Fortunately, most of the hard work is done for us by the Kubernetes team and other developers, I just chopped and changed the configuration and created the right combinations. Now, we just need to download and apply these definition files. You can get them from my repository mentioned above. To get ElasticSearch, fluentd and Kibana running we need to run (in this order) -

kubectl --kubeconfig=./kubeconfig apply -f services/k8/k8-es-simple-service.yml
kubectl --kubeconfig=./kubeconfig apply -f services/k8/fluentd-ds.yml
kubectl --kubeconfig=./kubeconfig apply -f services/k8/es/7-kibana-service.yml

Just make sure that the files have the right environment variables, it takes a short while for everything to synchronize and for Kibana to start.
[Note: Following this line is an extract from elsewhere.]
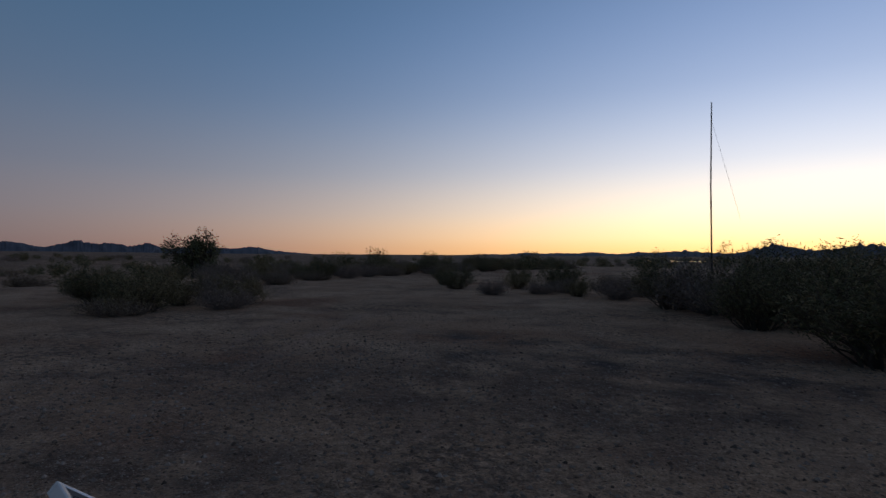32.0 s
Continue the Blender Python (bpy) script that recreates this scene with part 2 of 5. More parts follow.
LEAF_D = material("far_bush_green", (.098, .102, .052), .85, vary=.3, bump=0, scale=.8, fine=4, island=.4, per_object=0)
# the blue of the distant air is put into the mountains' base colour
HILL = material("haze_blue_mountain", (.066, .082, .120), 1, vary=.25, bump=0, scale=.004, fine=.02)
WATER = material("still_water", (.02, .03, .035), .06, vary=.05, bump=.02)
DUST = material("dusty_lip", (.36, .24, .19), .8, vary=.2, bump=.05)
RIM = material("dusty_rim", (.27, .27, .27), .55, .15, vary=.2, bump=.05, scale=9)
CHAIRTUBE = material("grey_chair_tube", (.20, .20, .21), .45, .6, vary=.2, bump=.05)
TABLETOP = material("worn_table_board", (.26, .235, .225), .38, vary=.25, bump=.1, spec=.6)


# ---------------------------------------------------------------- mesh helpers
def mesh_of(name, verts, faces, mats, smooth=False, index=None):
    me = bpy.data.meshes.new(name)
    me.from_pydata([tuple(v) for v in verts], [], [tuple(f) for f in faces])
    for m in (mats if isinstance(mats, (list, tuple)) else [mats]):
        me.materials.append(m)
    if index is not None:
        me.polygons.foreach_set("material_index", index)
    if smooth:
        me.polygons.foreach_set("use_smooth", [True] * len(me.polygons))
    me.update()
    return me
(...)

We have created all these services in the kube-system namespace to avoid any clashes with our application namespace. You can check the logs of the pods themselves by (for example) -

kubectl --kubeconfig=./kubeconfig logs kibana-logging-1071094636-brspv --namespace=kube-system

After ~10 minutes all pods should be humming smoothly. To view kibana, run -

kubectl --kubeconfig=./kubeconfig proxy

This runs a local Kubernetes proxy server and Kibana UI can be accessed at - http://localhost:8001/api/v1/proxy/namespaces/kube-system/services/kibana-logging

And you should see the logs in Kibana.

"Kibana"

K8 also provides a nice dashboard, you can get it by running -

kubectl --kubeconfig=./kubeconfig apply -f services/k8/k8-dashboard-service.yml

And the dashboard is visible via the proxy at http://localhost:8001/ui

To be continued

The ELK stack is all based on non-persistent state, so if the ElasticSearch pod goes down we will lose all historical logs. In my next blog we will look at making this setup more robust. For now we have a solid, secure Kubernetes cluster with working ELK. Have fun!